Se foi dito por Caetano Veloso, pode assinar embaixo: ela era a mais completa tradução de São Paulo. Pele muito branca, cabelos ruivos, um sotaque paulistano fortíssimo, ela poderia ser uma beatle ou uma rolling stone. No ambiente de homens, a jovem Rita Lee ainda sem completar 20 anos chamava a atenção por ser a única mulher no rock brasileiro. Com o tempo, após os Mutantes e o início do voo solo, virou figura suprema.
Pode ser que o rock esteja no sangue da família. O pai (Charles) cresceu numa colônia de sulistas dos Estados Unidos, que vieram parar na região da cidade de Americana (SP) depois da Guerra Civil. Quando nasceram as filhas, ele acrescentou o nome Lee em todas. De berço, portanto, ela já se chamava Rita Lee Jones, marca de roqueira. As histórias estão no livro “Rita Lee — Uma Autobiografia” (2016) e “Rita Lee: Outra autobiografia” (2023).
“Charles contava que seu pai, Cícero (mesmo nome do primo dele), era mestiço, filho de uma índia da tribo Cherokee com um cara-pálida americano de ascendência escocesa. Dizia que, certa vez, Cícero se envolveu numa briga num bar e acabou matando um branco no Alabama e, para fugir da prisão, entrou de gaiato num navio onde embarcavam para o Brasil as primeiras famílias confederadas que não concordavam com o resultado da Guerra de Secessão”, conta Rita, com sua linguagem cheia de gírias.
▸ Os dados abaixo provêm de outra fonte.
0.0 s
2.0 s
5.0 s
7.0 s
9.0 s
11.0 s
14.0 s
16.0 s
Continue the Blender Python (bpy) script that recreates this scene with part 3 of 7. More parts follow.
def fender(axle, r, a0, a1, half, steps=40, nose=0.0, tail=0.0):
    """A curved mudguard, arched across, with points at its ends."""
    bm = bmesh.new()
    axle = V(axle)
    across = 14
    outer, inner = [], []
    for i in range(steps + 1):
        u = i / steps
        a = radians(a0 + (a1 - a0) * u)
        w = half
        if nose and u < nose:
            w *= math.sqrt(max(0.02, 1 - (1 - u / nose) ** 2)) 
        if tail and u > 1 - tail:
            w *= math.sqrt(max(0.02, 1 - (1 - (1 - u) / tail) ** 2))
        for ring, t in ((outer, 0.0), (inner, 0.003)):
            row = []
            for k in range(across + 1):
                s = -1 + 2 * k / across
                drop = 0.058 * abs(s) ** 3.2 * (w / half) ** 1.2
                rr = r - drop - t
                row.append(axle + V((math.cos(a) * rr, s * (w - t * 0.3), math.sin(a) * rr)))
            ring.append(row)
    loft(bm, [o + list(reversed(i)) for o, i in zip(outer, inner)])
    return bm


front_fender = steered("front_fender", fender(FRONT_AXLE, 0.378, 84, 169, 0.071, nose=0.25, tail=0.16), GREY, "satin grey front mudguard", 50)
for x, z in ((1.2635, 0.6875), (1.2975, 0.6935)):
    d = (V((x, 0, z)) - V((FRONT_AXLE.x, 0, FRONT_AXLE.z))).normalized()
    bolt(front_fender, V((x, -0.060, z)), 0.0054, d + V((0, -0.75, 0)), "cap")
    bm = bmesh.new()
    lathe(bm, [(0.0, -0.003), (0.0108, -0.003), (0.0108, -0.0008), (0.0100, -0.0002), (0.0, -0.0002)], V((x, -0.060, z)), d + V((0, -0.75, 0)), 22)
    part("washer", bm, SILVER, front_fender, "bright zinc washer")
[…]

Difícil imaginar o impacto que o grupo de Rita, Os Mutantes, teve na música brasileira a partir do movimento tropicalista dos anos 1960. Se Caetano filtrava o rock pela sonoridade baiana, o trio paulistano fazia o sentido contrário e absorvia a MPB. O cartão de apresentação foi a participação no disco coletivo “Tropicália ou Panis et Circencis” (1968). Até hoje os discos de Rita com os irmãos Arnaldo e Sérgio Baptista deixam os gringos de queixo caído.
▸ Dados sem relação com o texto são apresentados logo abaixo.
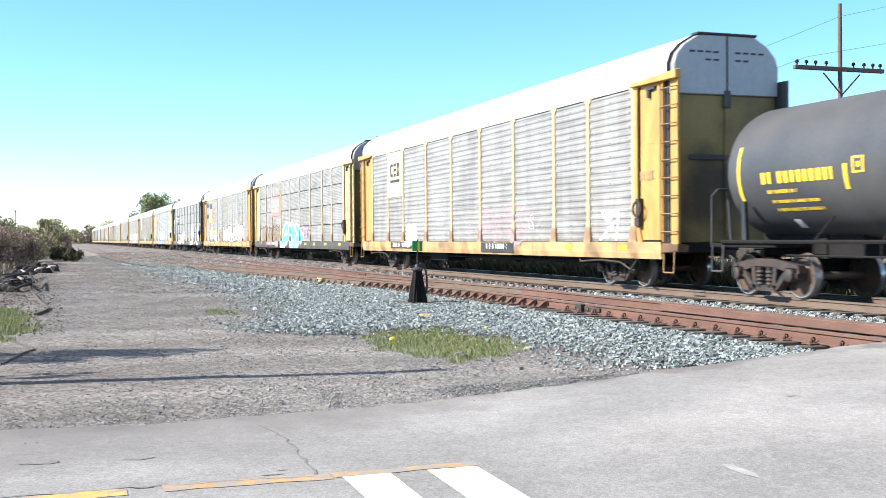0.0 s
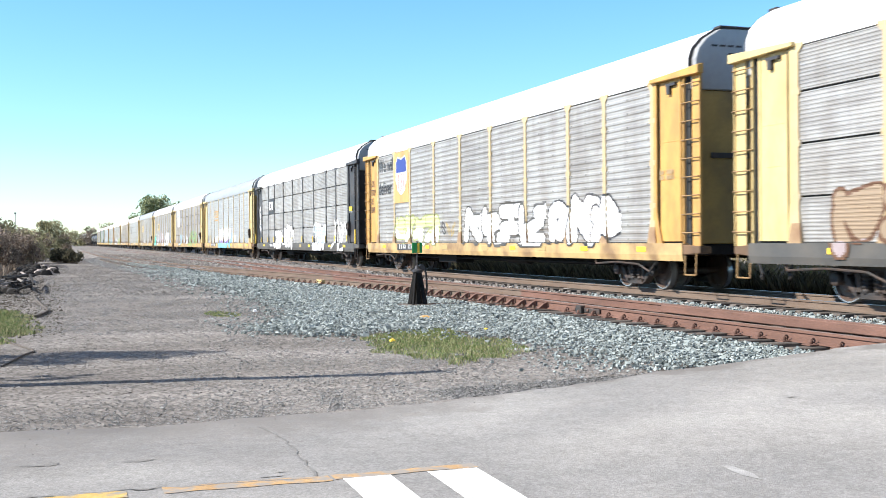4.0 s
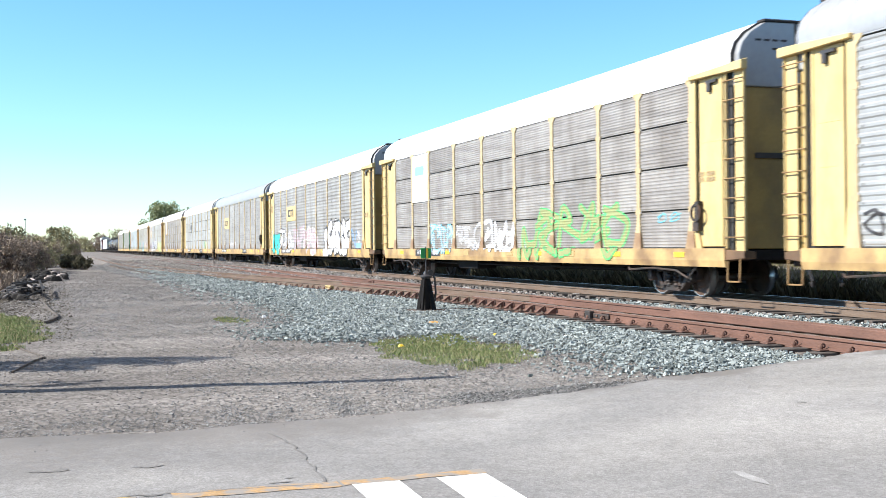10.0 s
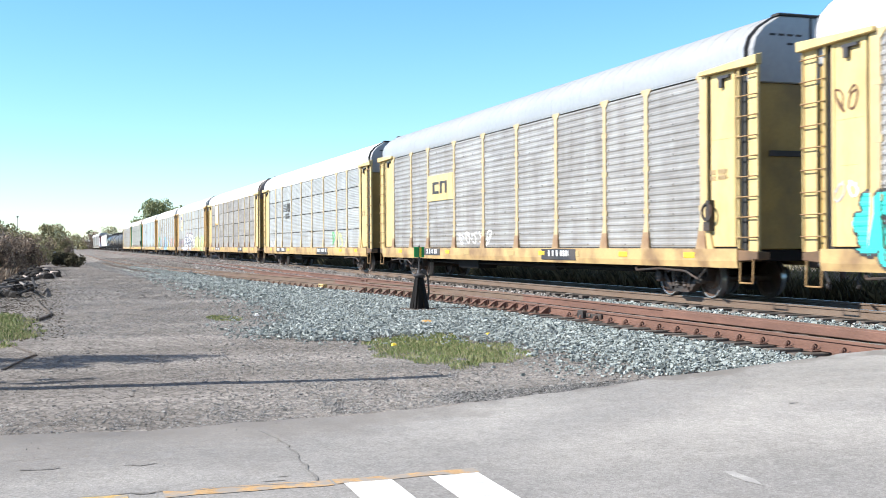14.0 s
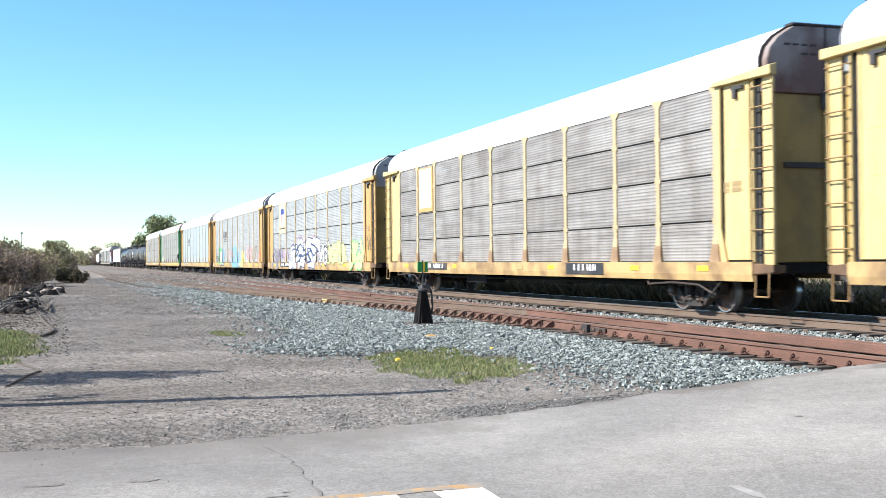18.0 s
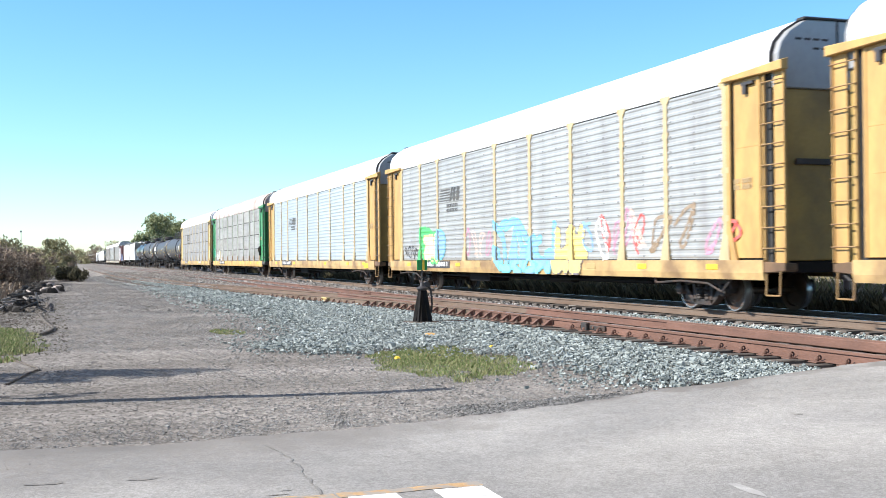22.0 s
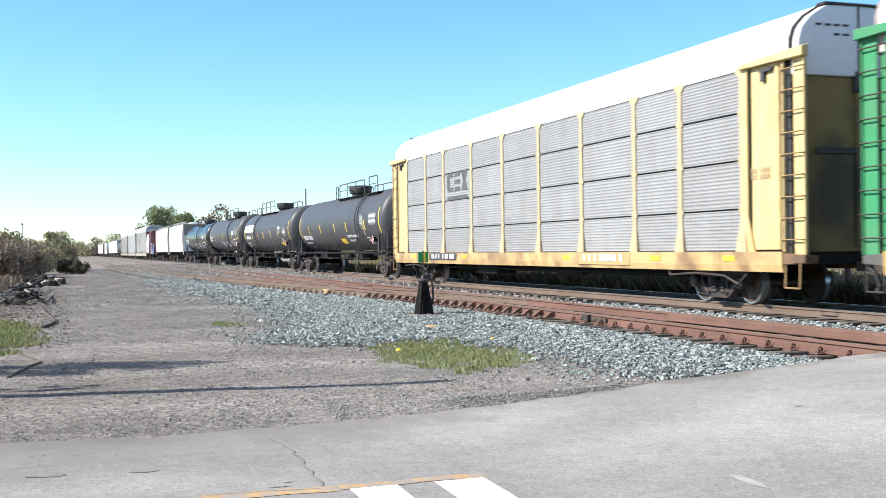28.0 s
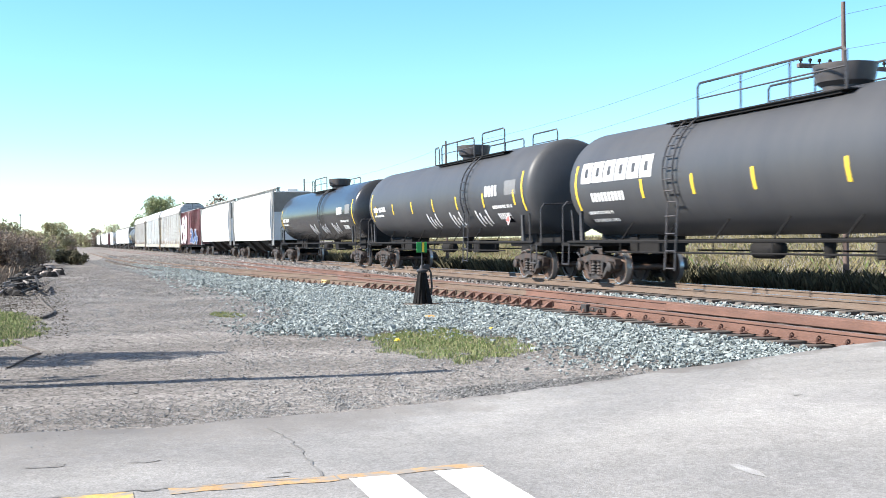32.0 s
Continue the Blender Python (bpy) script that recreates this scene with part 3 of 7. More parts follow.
random.seed(4)
main = track("main_track", "main railway track with polished rail heads, the train on it", [straight(YC - G), straight(YC + G)],
             [(-11.5 - 0.55 * i, YC + random.uniform(-0.05, 0.05), 0) for i in range(150)], RAILSHINE, RAILTAN)
near = track("near_track", "rusty siding track with heavy brown rails and dark ties", [straight(YN - G, -25.2), straight(YN + G), straight(YN - G, -420, -27.5)],
             [(-11.2 - 0.56 * i, YN + random.uniform(-0.06, 0.06), 0) for i in range(130)], RAILTOP, RAIL)
branch = track("turnout_track", "rusty diverging track curving away toward the gravel lot", [curve_pts(-1), curve_pts(1)],
               [(x, turnout(x), 0.1) for x in np.arange(-46, -100, -0.6)], RAIL, RAILTAN)
slide_me = Shape().box(-0.09, 0.09, -0.42, 0.05, -0.168, -0.150).mesh("slide_plate", bevel=0.004)
lug_me = Shape().hexa([(-0.032, -0.02, -0.15), (0.032, -0.02, -0.15), (0.032, -0.02, -0.025), (-0.032, -0.02, -0.025)],
                      [(-0.05, -0.22, -0.15), (0.05, -0.22, -0.15), (0.04, -0.1, -0.06), (-0.04, -0.1, -0.06)]).mesh("rail_brace", bevel=0.006)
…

Mas, como em toda história de roqueiro, Rita Lee rompeu com os amigos e saiu em carreira solo. A separação conjugal entre ela e Arnaldo levou ao ato desesperado do ex-marido que tentou um suicídio. Casada com Roberto de Carvalho, começou nos anos 1970 uma das trajetórias mais impressionantes, sobretudo pelo fato de ser uma mulher no rock. Só tem paralelo, salvo engano, em Patti Smith e Chrissie Hynde (dos Pretenders).
O disco “Fruto Proibido” (1975) é um clássico do rock brasileiro. “Agora só falta você” e “Esse tal de roque enrow” provaram que se poderia cantar e ser roqueiro em português. As letras traziam a fala jovem, cheia de gírias paulistanas e descoladas, algo que Rita incorporou a seu estilo. O álbum tem a irretocável “Ovelha negra”, que carrega uma sonoridade folk e fala da condição feminina.
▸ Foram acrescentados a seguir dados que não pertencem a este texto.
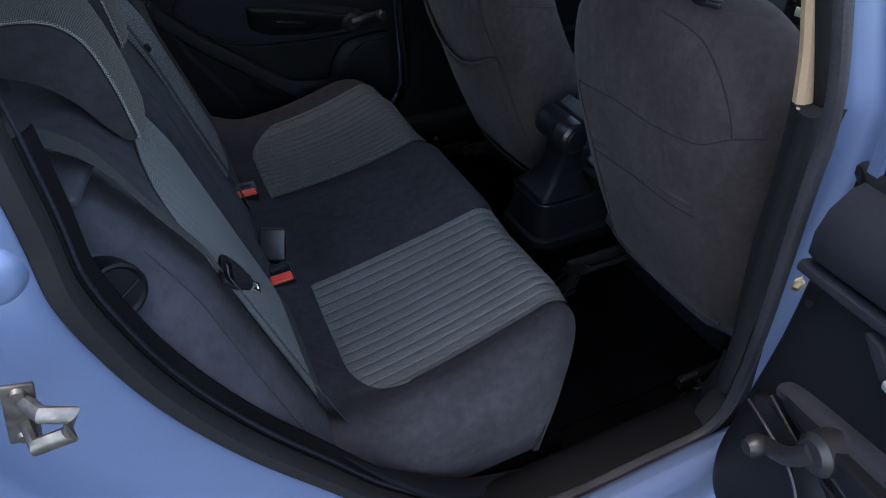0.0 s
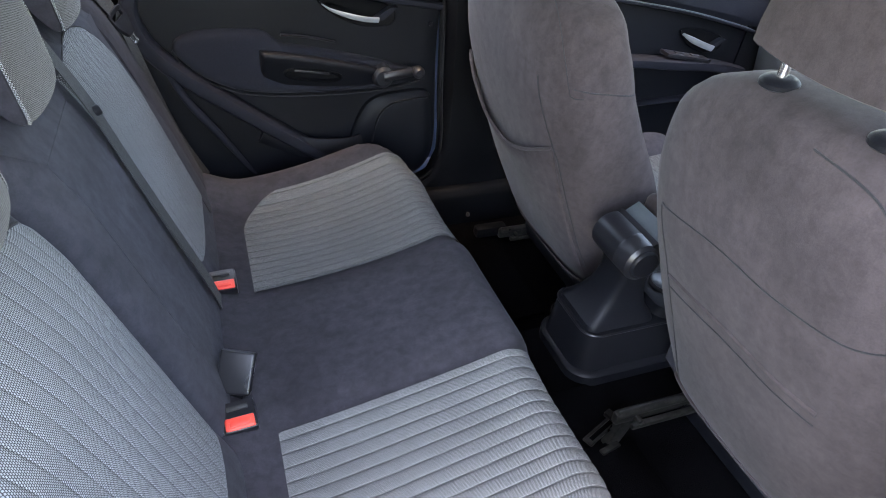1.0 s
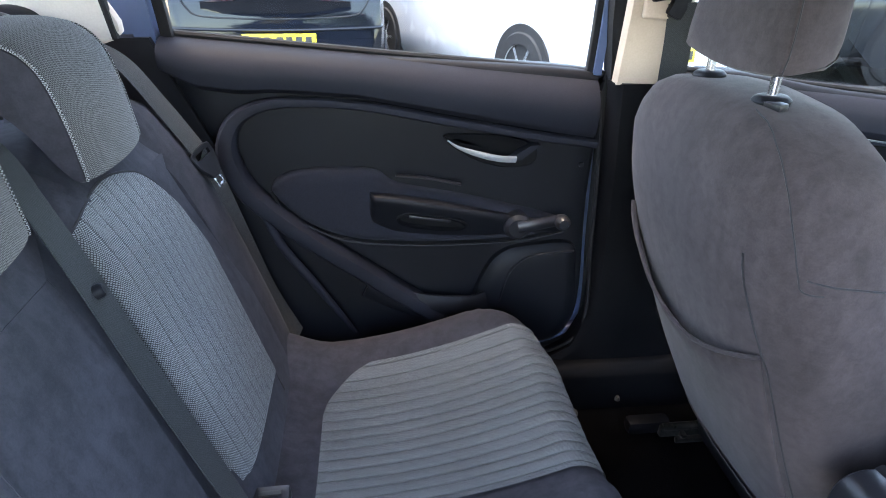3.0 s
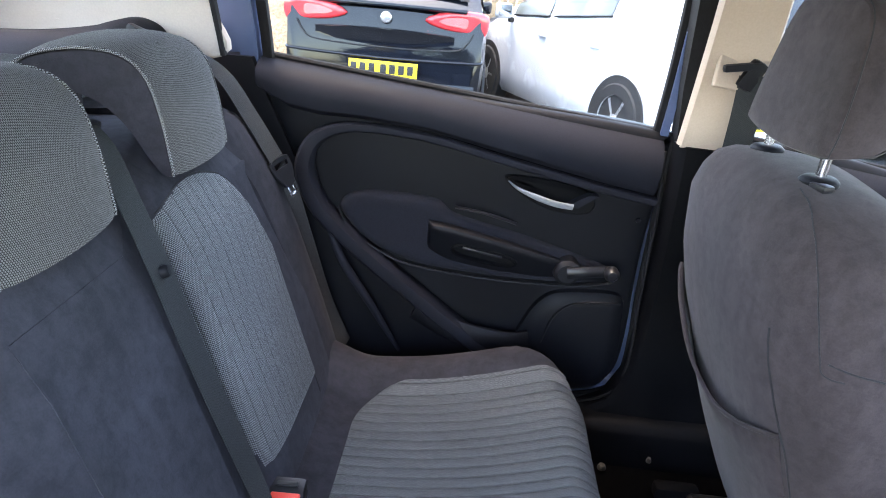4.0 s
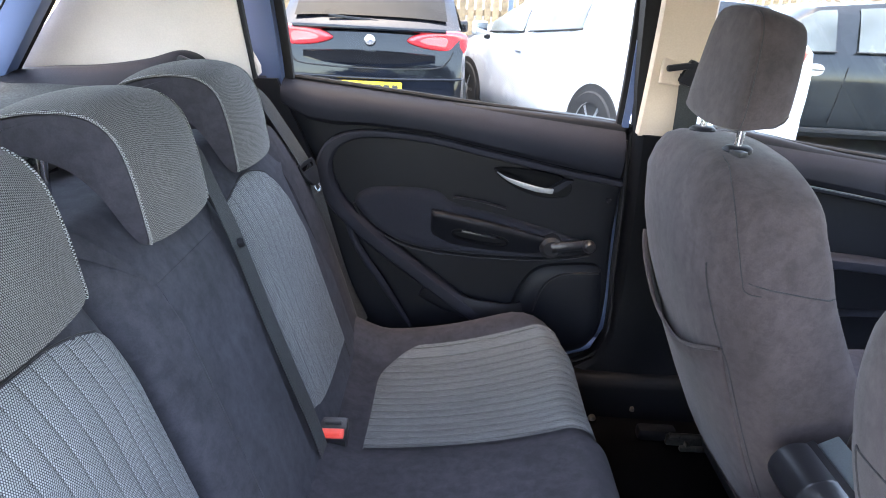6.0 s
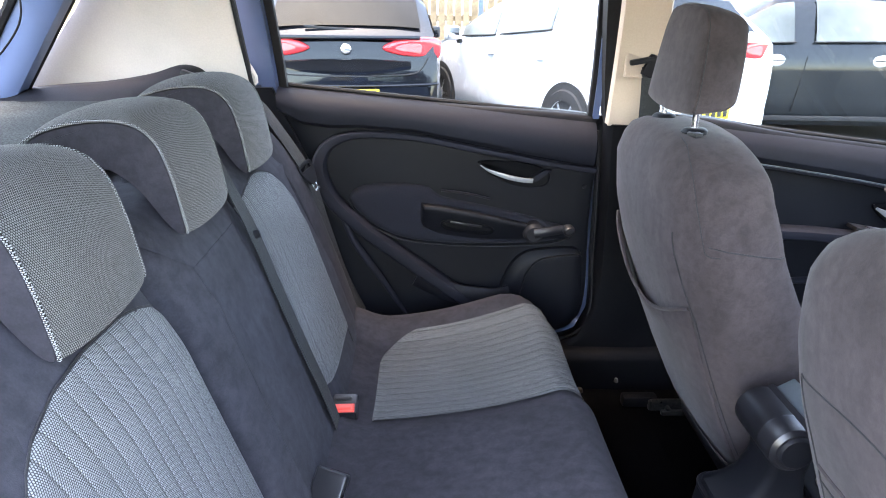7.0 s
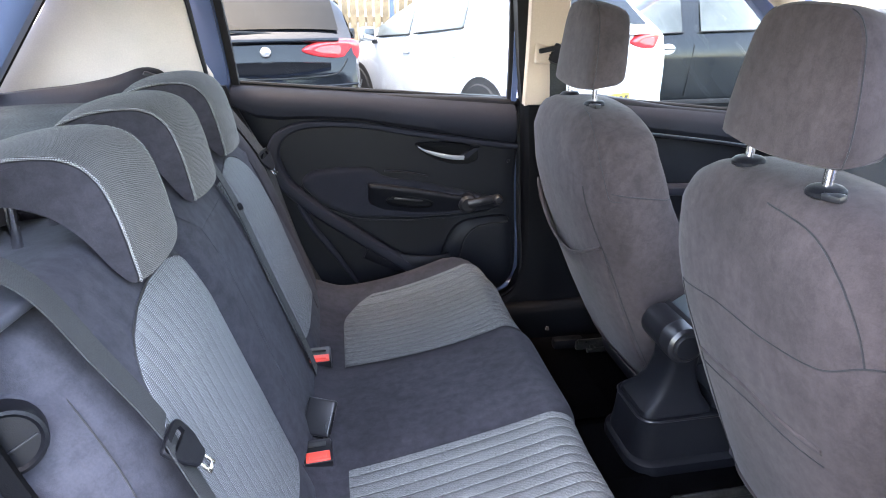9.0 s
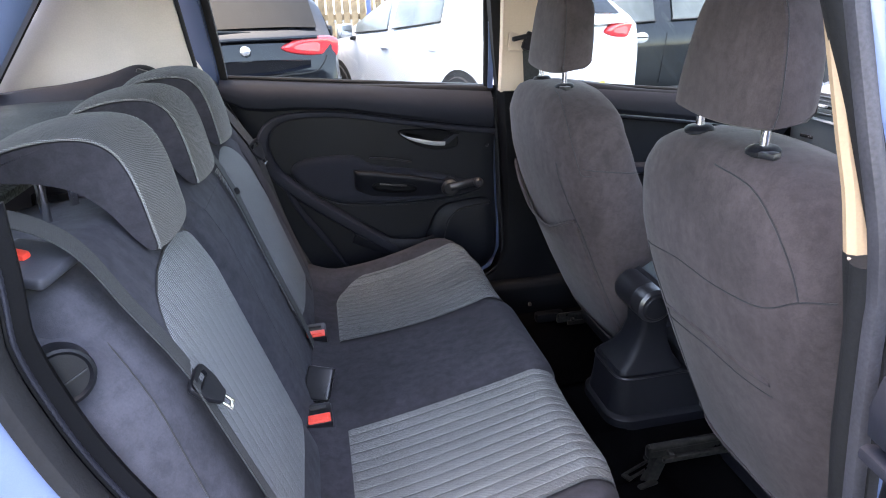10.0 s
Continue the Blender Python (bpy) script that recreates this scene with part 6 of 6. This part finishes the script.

Na virada para os anos 1980, ao lado de Roberto de Carvalho, Rita partiu para uma fase mais pop convencional. Houve um sucesso estrondoso, porque o rock brasileiro estava se renovando. As músicas viraram retratos do comportamento da época, como “Lança perfume”, “Baila comigo”, “Saúde”, “Mania de você” e “Doce vampiro”. Mas, vez por outra, o rock retorna forte e irônico, como em “Todas as mulheres do mundo” (1993).
Rita abriu caminho para uma carreira musical muito interessante que é a de Marina Lima. Esta ainda terá o reconhecimento adequado à altura. A herança dos Mutantes aparece nas experimentações do Pato Fu, que mistura a anarquia sonora e a voz doce/amarga de Fernanda Takai. Quanto à inquietação, a melhor tradução de Rita Lee, creio, foi a banda punk paulistana As Mercenárias, que lançou dois discos nos anos 1980.
Rita Lee morreu na segunda-feira, 8. Diagnosticada com um câncer de pulmão, vinha fazendo tratamento desde 2021. A música brasileira ficou menor.